Os inícios em Kiev foram difíceis. Chefe de equipe em uma agência de telefonia, Sasha perdeu seu emprego depois que foram publicadas em jornais fotos dela protestando. A jovem ativista morava então com duas outras garotas em uma pequena quitinete pouco aquecida no térreo de um velho prédio ao norte da capital. O pouco de dinheiro que o Femen recebe permite pagar os 90 euros de aluguel. “Vivíamos de pão e leite,” ela sorri. “Era estimulante. Se conseguíssemos sobreviver, nos autofinanciar, certamente conseguiríamos atingir nossos objetivos”.
Foi esse engajamento alegre, quase exaltado, que atraiu Inna Chevtchenko, 21. Estudante de jornalismo em uma das melhores universidades de Kiev, a jovem de olhos verdes originária de Kherson trabalhava no serviço de imprensa da prefeitura da capital quando encontrou as Femen pela primeira vez. “Antes de conhecer a Anna Hutsol, eu era outra pessoa”, ela diz. “Eu tinha um bom salário, um belo apartamento. De um dia para outro, não tinha mais nada. Mas eu era livre.”
Para essas garotas “totalmente simples”, como elas gostam de se descrever, o Femen se tornou um trabalho em tempo integral. Toda manhã, por volta das 10 horas, elas se encontram no Café Cupido para discutir sobre a melhor maneira de dar continuidade ao movimento. A ideia de protestarem seminuas não veio logo de início.  Para denunciar o turismo sexual, que vem ganhando terreno desde que em 2005 caiu a exigência de certos vistos de entrada para a Ucrânia, as meninas começaram a se vestir como prostitutas. “Marchávamos com camisetas e balões rosa. Foi por acaso, durante uma manifestação contra os cortes de água quente nas residências estudantis, que uma de nós perdeu a alça de seu top”, lembra Anna.
Continuar nesse caminho não era algo evidente. Quando a questão é debatida dentro do grupo, a maioria das ativistas hesita em tirar a parte de cima da roupa. Somente as mais entusiastas como Sasha e Inna decidiram aproveitar o potencial midiático de um modus operandi como esse. Hoje são cerca de vinte, dentre trezentas, que protestam dessa maneira. A mais jovem tem 16 anos, a mais velha, 64. “Não é a nudez que faz a diferença, mas sim o fato de que mulheres estão se expondo em uma sociedade dominada pelos homens”, garante Oksana. Se o procedimento choca, melhor. As “sufragistas” [ativistas que lutaram pelo direito de voto da mulher], em sua época, esperavam isso. “Ao protestarem de seios de fora, as garotas estão se reapropriando de seus corpos. Elas realizam um ato de libertação”, afirma Anna.

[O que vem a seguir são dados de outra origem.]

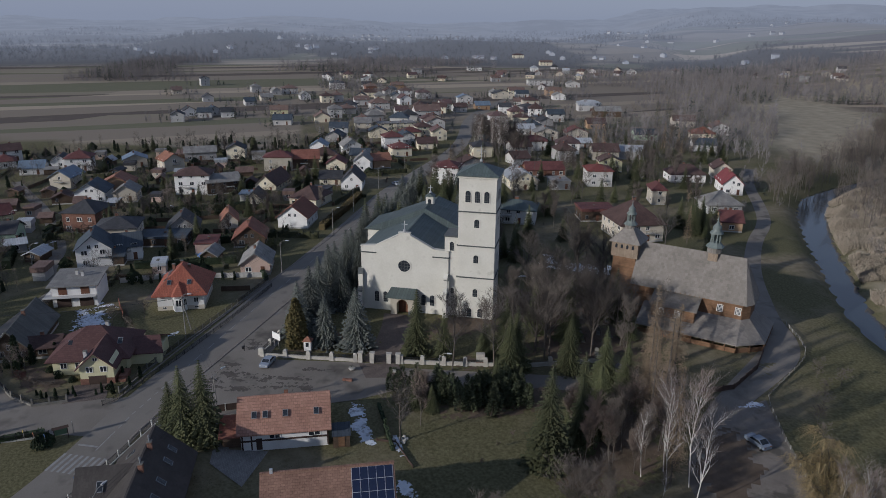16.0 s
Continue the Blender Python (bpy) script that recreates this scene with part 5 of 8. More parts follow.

Mas em Khmelnitski, em Kherson, pais e vizinhos estão apavorados. Em uma sociedade dominada pelos valores familiares, a exibição militante desses jovens seios dá o que falar. “Desde que elas são crianças, as garotas ouvem que elas devem se casar, se possível com um estrangeiro rico. Quando minha mãe descobriu que eu havia protestado seminua, ela parou de falar comigo durante dois meses”, conta Inna. “Mas, ao contrário dela, acredito que as mulheres têm o lugar delas na vida pública, da mesma forma que os homens.”
É essa ambição “revolucionária” que leva as ativistas do Femen a protestarem em todas as direções. Elas são acusadas de oportunismo e respondem que a causa das mulheres não é diferente de nenhuma questão social, econômica ou geracional. Inna conclui: “Nós queremos a democracia, como os europeus”. Apaixonada por política, a jovem gostaria de um dia entrar para o Parlamento de Estrasburgo. O da Ucrânia conta hoje com somente 8% de mulheres. O governo do primeiro-ministro, Mycola Azarova, não possui nenhuma.
Para financiar suas ações, os membros do Femen contam com as doações que os benfeitores interessados podem fazer através de seu website. Elas também lançaram uma loja online que lhes rende entre 3 mil e 4 mil euros por mês. O dinheiro serve para pagar as multas que elas recebem a cada prisão, e para sustentar seus quatro principais integrantes. “Tentaram nos cooptar, mas não trabalhamos para nenhum partido político”, garante Anna. Autofinanciado, o Femen é um movimento independente.
Suas duas principais musas lucraram com esse sucesso. No entanto, embora elas não andem mais “gola, bossa i ou vinkou”, como diz o provérbio ucraniano (“sem roupas, sem sapatos, mas com uma coroa de flores nos cabelos”), ainda não estão ricas. Para se lembrar de onde veio, Sasha mandou tatuar em seu seio esquerdo, na primavera passada, versos do poeta ucraniano Taras Chevtchenko. “Minhas doces, minhas jovens pombinhas/ Para quem vocês vivem neste mundo?”. Escritas em tinta preta sobre sua pele alva, as palavras parecem listras. “Meu corpo é uma arma,” ela avisa. “Uma arma poderosa”.